Scotland’s Inner House of the Court of Session on Thursday affirmed a lower court’s decision to dismiss a challenge brought against an abortion law that permits women to use abortion pills at home. The suit was brought by the Society for the Protection of Unborn Children (SPUC), the largest pro-life group in the UK.

The challenge focused on the 2017 approval of the “Place for Treatment for the Termination of Pregnancy” provisions of Scotland’s Abortion Act. This approval affirmed a woman’s home as a place where the second stage of treatment for an early medical termination of pregnancy (EMT) could be carried out. The woman is required under the bill to have attended a clinic and been prescribed the medications mifepristone and misoprostol for the purposes of termination.

The SPUC argued that the approval was “unlawful” in holding that a pregnant woman’s home could be a “class of place” where an abortion could be conducted under the language of the original 1967 Abortion Act. They also argued that self-administration conducted at home did not constitute treatment “by a registered medical professional” required by the Act.

In affirming Lord ordinary’s dismissal of the claim, the Lord Justice Clerk, Lady Dorrian, dismissed these two arguments.
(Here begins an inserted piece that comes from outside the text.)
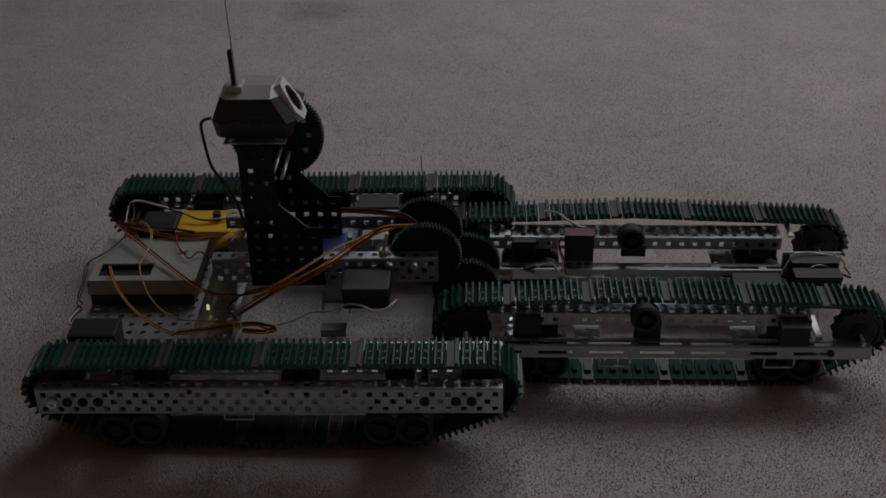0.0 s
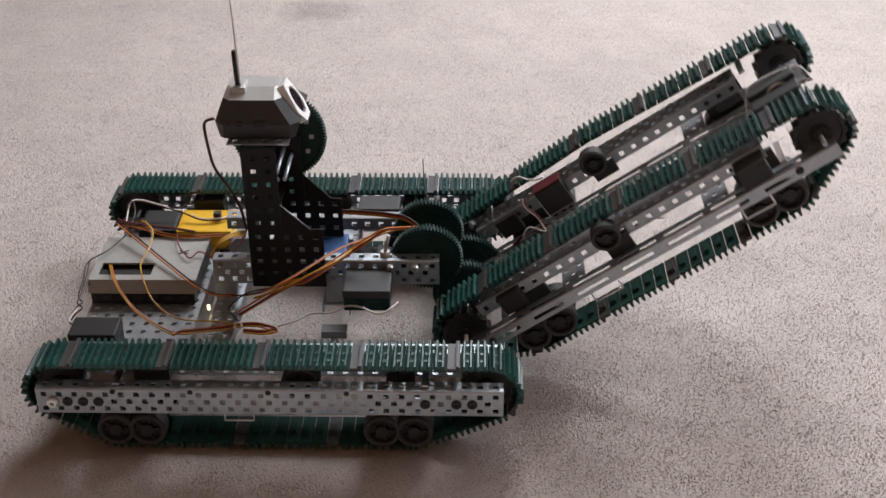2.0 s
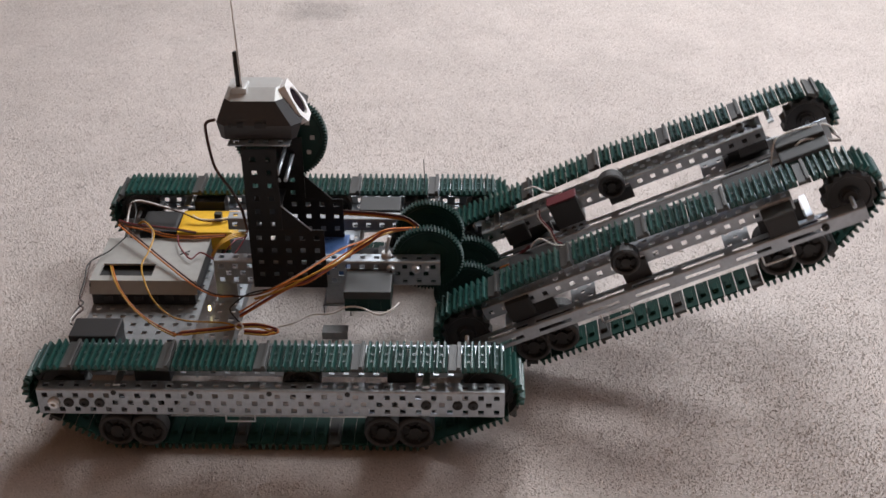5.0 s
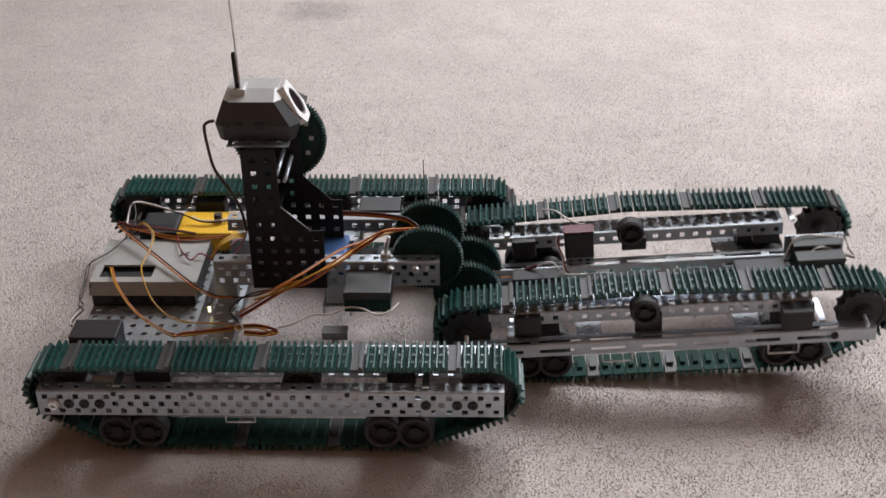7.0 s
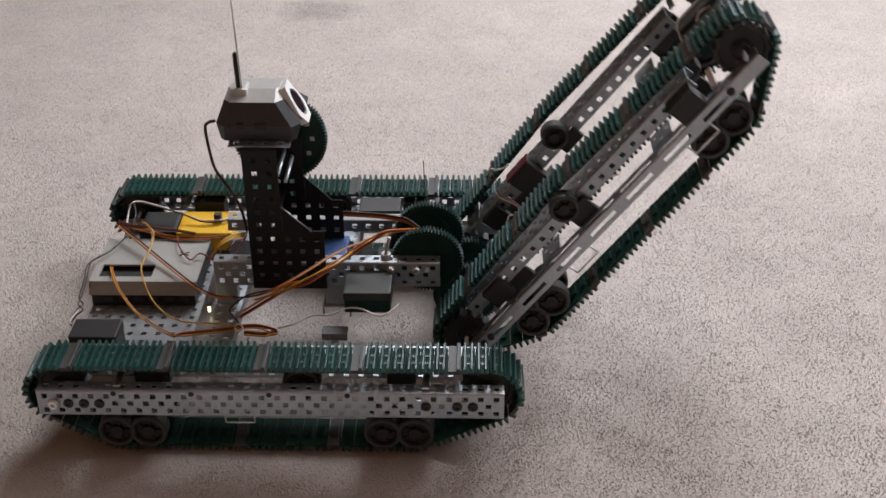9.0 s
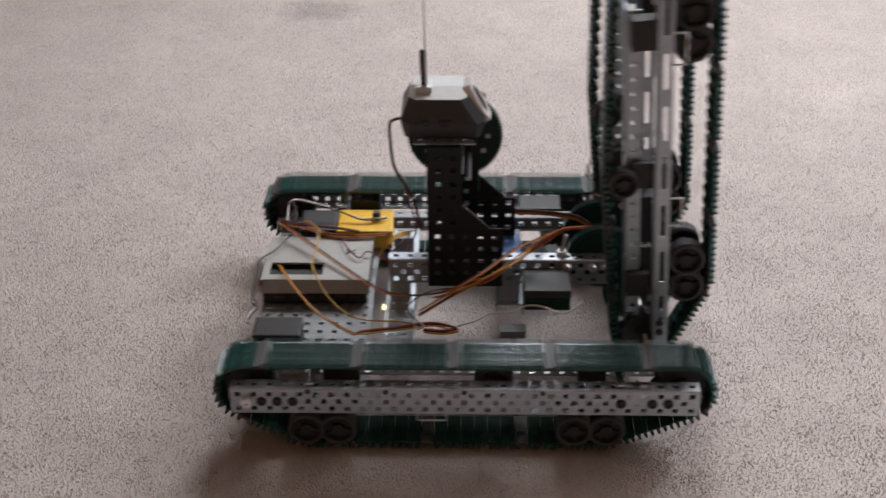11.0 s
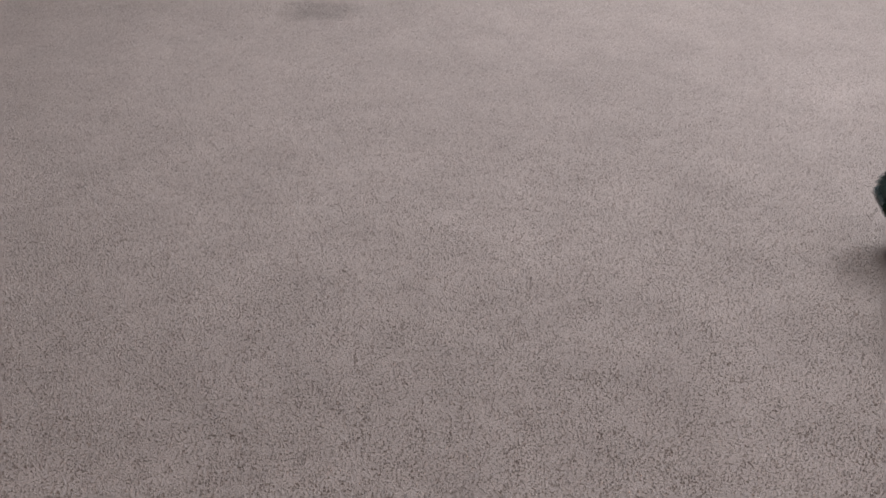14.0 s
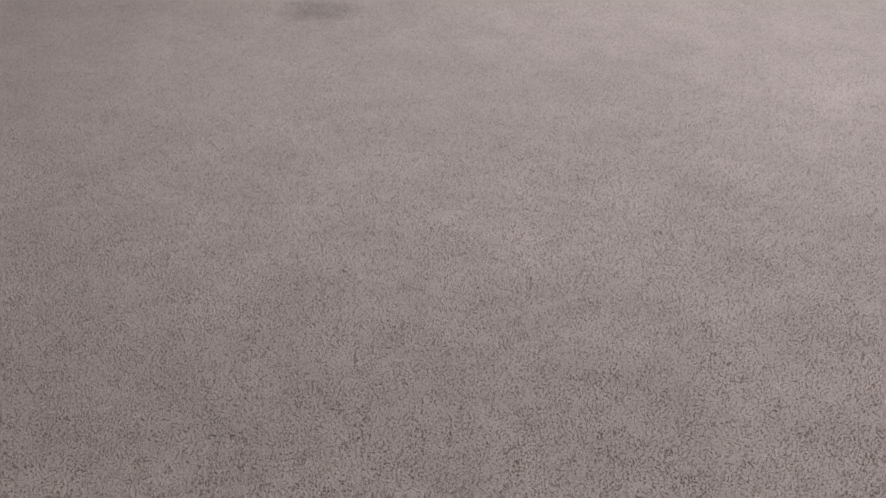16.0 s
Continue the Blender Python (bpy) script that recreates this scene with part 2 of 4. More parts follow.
def gear(bm, x, z, y0, y1, r, teeth, holes=True):
    """Spur gear with a recessed web, a hub and curved slots."""
    n = teeth * 4
    rings = []
    rt = r - 0.0026
    for y in (y0, y1):
        ring = []
        for k in range(n):
            rad = r if k % 4 in (0, 1) else rt
            a = (k + (0.25 if k % 4 == 0 else -0.25 if k % 4 == 1 else 0)) * math.tau / n
            ring.append(bm.verts.new((x + rad * math.cos(a), y, z + rad * math.sin(a))))
        rings.append(ring)
    for k in range(n):
        bm.faces.new((rings[0][k], rings[0][(k + 1) % n], rings[1][(k + 1) % n], rings[1][k]))
    for ring, y, s in ((rings[0], y0, 1), (rings[1], y1, -1)):
        prof = [(rt - 0.002, 0.0), (rt - 0.003, 0.0012), (0.009, 0.0012), (0.008, -0.001), (0.0028, -0.001)]
        prev = ring
        for rad, dy in prof:
            cur = [bm.verts.new((x + rad * math.cos(k * math.tau / n), y + s * dy, z + rad * math.sin(k * math.tau / n))) for k in range(n)]
            for k in range(n):
                bm.faces.new((prev[k], prev[(k + 1) % n], cur[(k + 1) % n], cur[k]))
            prev = cur
        bm.faces.new(prev)
    return bm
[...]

She agreed with the Lord Ordinary’s conclusion that the requirement for control over a procedure by a registered medical professional was met by the approval, based on the restrictions the law places on women who wish to conduct treatment at home.

She also added that, “The legislation confers a very broad discretion on Ministers to approve a place or class of place where the termination of pregnancy may take place,” and that the approval of the pregnant woman’s home as such a place fell within this zone of discretion.